Sep 02, 2020
Say you wanted to invest in Gold. You go to your local jeweler and buy a gold coin. You keep the coin for 8 years and then sell it back to the jeweler at the prevailing market rate. You make a profit or a loss on this transaction based on gold price change over the years.
Now imagine the same scenario with the Government(RBI) being the jeweler. You buy a gold bond from the government, keep it for 8 years and sell it back to the government. You make a profit or a loss based on the gold price change over the years.
Sovereign Gold Bonds are issued in multiples of 1gm of gold. If the prevailing gold rate is INR 5000 per gram, then you will get 1 quantity of the Sovereign Gold Bond for INR 5000.
Why not just buy from the jeweler then you ask? Well for one, the Government sweetens the deal by also providing a recurring fixed interest component. The recent lots of Sovereign Gold Bonds have offered a 2.5% interest. There are also taxation related benefits.
If you want to invest in gold as an asset class, then Sovereign Gold Bonds provide you with the most value. Other than the gold value,
RBI offers an INR 50 per gram discount on the initial offer. The price for a Sovereign Gold Bond issue is decided based on a 3 day average of Gold 999 price before the issue.
Secondary market rates are decided by demand-supply much like the stock market. So, the price there could be lower or higher than the current gold price.
We advocate that you wait and buy in the secondary market. It takes a little time and patience if you need larger quantities. As a comparison, today's gold 999 price is 5140/gm, but you can find people selling it for 4998/gm in the secondary market.
Refer to our section on Gold Bonds to find the bond that provides you the most value in the secondary market - https://fincues.com/goldbonds.
Sovereign Gold Bonds are listed on the exchanges. You can buy it through your Demat account if your broker supports it. Much like a stock, you will need a ticker ID that you can search for in your brokerage platform and then buy that. You should use the Scrip ID from here.
The minimum investment would need to be the price of 1gm of gold.
If you do not have a Demat account, you can open one with Zerodha by clicking here.
Sovereign Gold Bonds are listed on the exchanges and so you can sell anytime. You should understand the taxation angle though.
Sovereign Gold Bonds have interest and capital gain income components.
The interest component is taxable as per your income tax slab.
As for the Capital Gain component - If you hold the Sovereign Gold Bond till maturity, the capital gains tax arising on redemption of Sovereign Gold Bond to an individual has been exempted. So you do not pay any tax on capital gains in this scenario. If you sell the Sovereign Gold Bonds before the maturity period, then you will have to pay tax on the short-term or long-term capital gains. You can avail indexation benefits in case of long term capital gains. Your holding period must be more than 3 years for it to qualify as long term.

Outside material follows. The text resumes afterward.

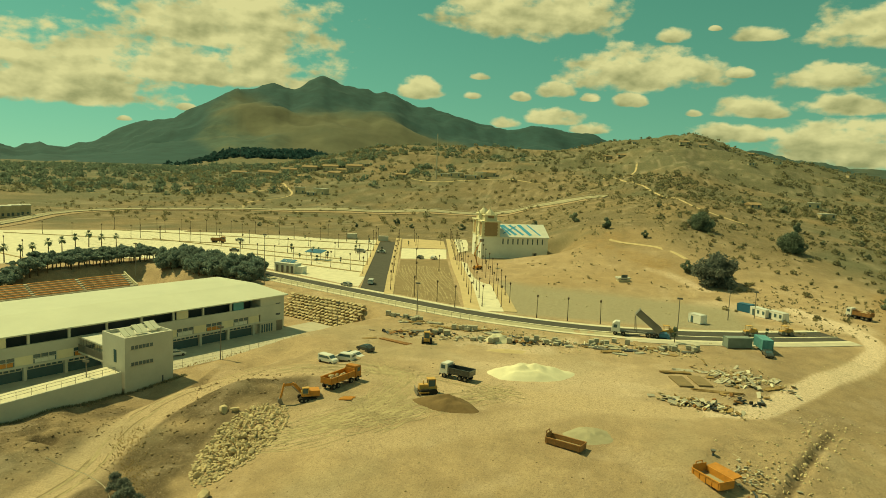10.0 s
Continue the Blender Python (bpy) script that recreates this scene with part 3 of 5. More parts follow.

There is no tax deduction at source(TDS).
Interest is paid twice a year at the face value.
Maturity value is calculated based on the average of the closing price of gold 999 purity in three previous working days.
Gold Exchange Traded Funds(ETF) are a way of owning paper-gold. These are listed on the exchange and you can buy them much like a stock. Gold ETFs have higher liquidity when compared to Sovereign Gold Bonds. So your entry and exit are easier. An ETF might charge you about a 1% management fee. It does not give you the extra 2.5% interest that the Sovereign Gold Bond gives you. And the gains on ETFs are taxable.
If your holding period is long, then Sovereign Gold Bonds are a no-brainer.
If the gold prices fall around the maturity timeframe of the Sovereign Gold Bond, then yes you can lose some money. If you bought a Sovereign Gold Bond at INR 5000 in 2020, and the gold price fell to INR 4000 in 2028(maturity year). Then you have lost INR 1000 in the Sovereign Gold Bond value. note: You would also have received about INR 1000 as the cumulative interest over the 8 years at a 2.5% rate.